Workshop with participation commissioners and hands-on dialogue practitioners

The workshop was held on 23rd July 2020 via zoom. It was aimed towards participation commissioners or hands-on dialogue practitioners and had three primary aims: to understand their perspectives on co-creation, to consider the practical implications of the project outputs, and to produce some policy recommendations for European policymakers to better implement co-creation. In addition, it aimed to provide a space to explore the challenges and opportunities of implementing co-design, co-creation and participatory approaches to policymaking within the UK government.

The topic was co-creation itself, and the workshop more specifically worked to gain feedback from the participants (who conduct or commission participation exercises), on some of the lessons learnt from the project thus far, in particular the findings from the labs. These were three specifically. Firstly, top-down and bottom-up processes – both are needed, but insufficient when dealt with separately. The labs are able to deal with this by creating a mediation space for the two to come together. Secondly, textbook examples of policy cycles are simplistic and do not outline the practical implications and issue in practice. And, thirdly that context matters. Different locations and organisations have different policy-making contexts which affect how policy-making might work. As the project has produced an academic output recently which outlined these findings, this workshop was an opportunity to understand if they would also be applicable to this audience.

The workshop itself was split into six sections and was based upon the reflection cards produced for the work package. Firstly, the SISCODE project itself was briefly introduced with a quick description of the project findings thus far, with the experiments taking place within the labs. This was subsequently followed by a quick round table during which the participants were asked to briefly describe how they, or the people they work with, currently engage citizens in science and innovation policy-making. The participants were then asked how citizens could be engaged in new ways. The third session asked participants to discuss what value is created through co-creation, and finally, they were asked to consider what works well and what could be improved.
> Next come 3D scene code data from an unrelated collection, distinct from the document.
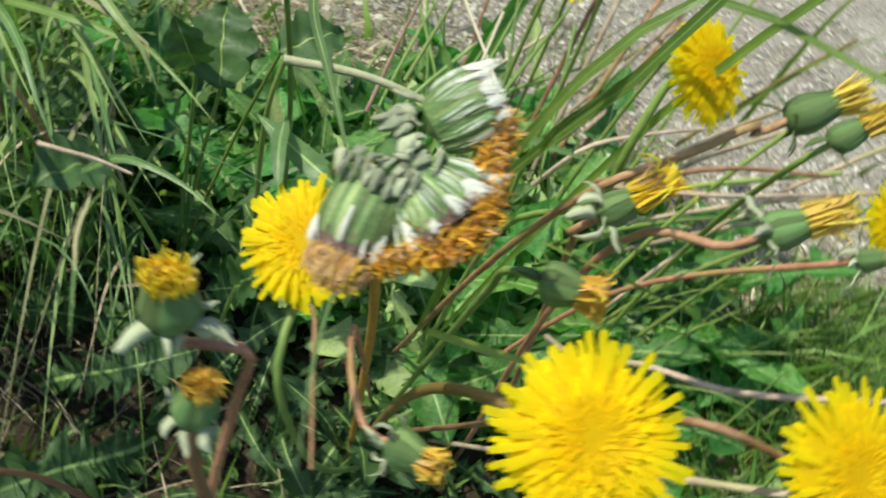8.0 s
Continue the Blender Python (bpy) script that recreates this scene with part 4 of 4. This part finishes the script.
blade([(0.10, 0.68, 0.10), (0.112, 0.625, 0.24), (0.120, 0.598, 0.300), (0.130, 0.598, 0.335), (0.142, 0.602, 0.354), (0.165, 0.609, 0.353), (0.203, 0.599, 0.357), (0.235, 0.592, 0.352)], 0.0032, "long green grass blade arching over the flowers", M_GRASS, taper=3.5)
blade([(0.105, 0.68, 0.10), (0.113, 0.620, 0.255), (0.1384, 0.5980, 0.3341), (0.1496, 0.6020, 0.3745), (0.1571, 0.6060, 0.3873), (0.1646, 0.6120, 0.3952), (0.1915, 0.6400, 0.4173), (0.2230, 0.6620, 0.4430)], 0.0030, "long straight green grass blade rising over the flowers", M_GRASS, taper=8)
blade([(0.108, 0.68, 0.10), (0.133, 0.632, 0.25), (0.152, 0.612, 0.335), (0.178, 0.610, 0.392), (0.192, 0.614, 0.388), (0.219, 0.626, 0.353), (0.252, 0.646, 0.312), (0.283, 0.662, 0.275)], 0.0024, "long green grass blade arching down over the turf", M_GRASS, taper=4)
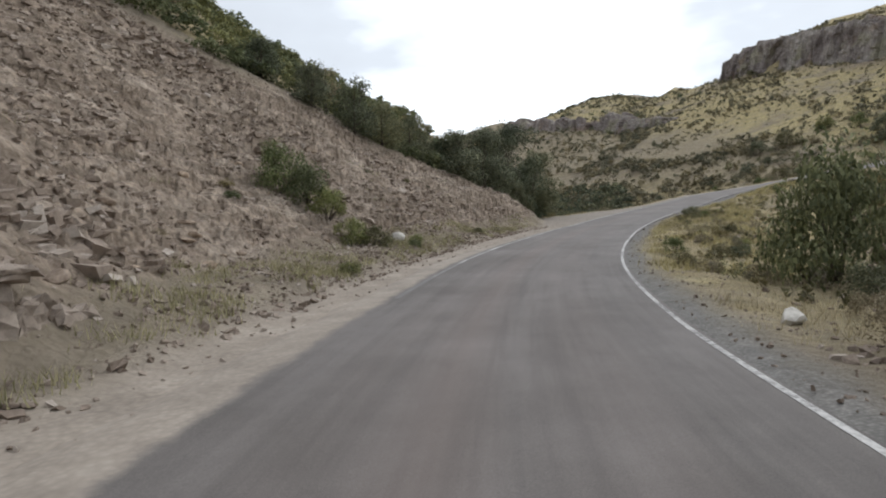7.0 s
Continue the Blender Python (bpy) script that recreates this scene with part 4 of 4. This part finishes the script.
# ---- grass ----
def grass(name, label, places, height, mat, blades=14, spread=.22):
    rng = np.random.RandomState(len(places))
    n = len(places) * blades
    base = np.repeat(np.column_stack([places, ground_at(places[:, 0], places[:, 1])]), blades, 0)
    base[:, :2] += rng.normal(size=(n, 2)) * spread
    h = np.repeat(height * (.6 + .7 * rng.rand(len(places))), blades) * (.5 + .7 * rng.rand(n))
    a = rng.rand(n) * 6.28
    side = np.stack([np.cos(a), np.sin(a), 0 * a], 1) * (.009 + .009 * rng.rand(n))[:, None]
    tip = base + np.column_stack([rng.normal(size=(n, 2)) * .42 * h[:, None], h])
    v = np.stack([base - side - (0, 0, .05), base + side - (0, 0, .05), tip], 1).reshape(-1, 3)
    return tagged(new(name, mesh_from(name, v, np.arange(len(v)).reshape(-1, 3), mat)), label, "grass", kind="stuff")


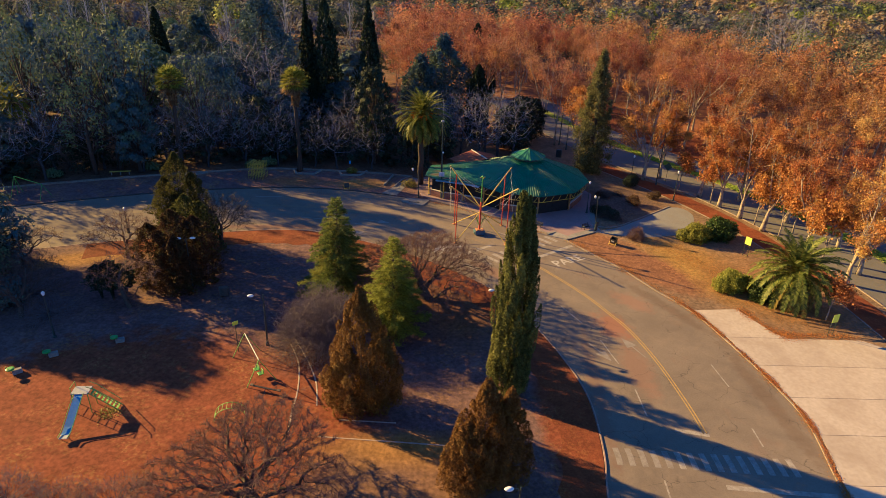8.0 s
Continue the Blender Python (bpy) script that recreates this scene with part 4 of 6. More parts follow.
lantern(14.8, 1.93, 4.5, lean=(-0.25, 0.1), side=-0.3, box=True)
lantern(14.95, 7.75, 4.3, lean=(-0.1, 0.0))
lantern(-7.8, 11.56, 4.1, lean=(-0.1, 0.0), side=-0.75)
lantern(-6.7, 25.0, 4.2, 0.0)
lantern(24.4, 20.6, 4.3, 0.05)
lantern(28.7, 13.6, 4.3, 0.05)
lantern(17.6, 37.5, 5.2, 0.05)
lantern(-41.6, -2.6, 3.0, 0.05)
lantern(-38.2, -24.6, 4.4, 0.06)


def street_lamp(x, y, high, z, heads, label):
    """heads: (height, reach, way in degrees)"""
    l = thing("street_lamp", x, y, z, label, "street lamp", "street lamps")
    part("pole", Geo().tube([(0, 0, 0), (0.02, 0, high * 0.5), (0.03, 0, high)], [0.09, 0.075, 0.05], 8), "pole_green", l)
    part("base", Geo().lathe([(0.16, 0), (0.15, 0.25), (0.1, 0.35)], 8), "pole_green", l)
    for h, reach, way in heads:
        c, s = math.cos(radians(way)), math.sin(radians(way))
        part("arm", Geo().tube([(0, 0, h - 0.45), (c * reach * 0.3, s * reach * 0.3, h), (c * reach, s * reach, h + 0.05)], 0.025, 6), "pole_green", l)
        m = Matrix.Translation((c * (reach + 0.25), s * (reach + 0.25), h + 0.05)) @ Matrix.Rotation(radians(way), 4, "Z")
        g = Geo().lathe([(0.02, -0.08), (0.14, -0.05), (0.17, 0.02), (0.12, 0.09), (0.03, 0.12)], 10)
        g.v = [tuple(m @ Vector((p[0] * 1.7, p[1], p[2]))) for p in g.v]
        part("lamp_head", g, "lamp_white", l, "white cobra lamp head", True)
    part("ladder_rail", Geo().tube([(0.22, 0, high * 0.55), (0.22, 0, high * 0.85)], 0.015, 5), "iron", l)
    for k in range(3):
        part("rung", Geo().tube([(0, 0, high * (0.58 + 0.11 * k)), (0.22, 0, high * (0.58 + 0.11 * k))], 0.013, 5), "iron", l)
    return l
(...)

A final session was run which asked the participants to contribute their recommendations for EU policymakers to better implement co-creation within their work.

The attendees were a mixture of people who work at the UK Research and Innovation (UKRI) funding body within the participation team, people who work at the charity Involve and people who work in UK Government within the Department of Business, Environment, and Industrial Strategy (BEIS). The participation team within UKRI fund research project which involve academics and industry partners to work with, or conduct research with, citizens. Involve is a charity which runs the Sciencewise program. This program conducts dialogue and engagement exercises enabling policymakers to develop socially-informed policies, primarily to do with science and technology. Finally, BEIS is a UK government civil service department that oversees the UK Government Grand Challenges.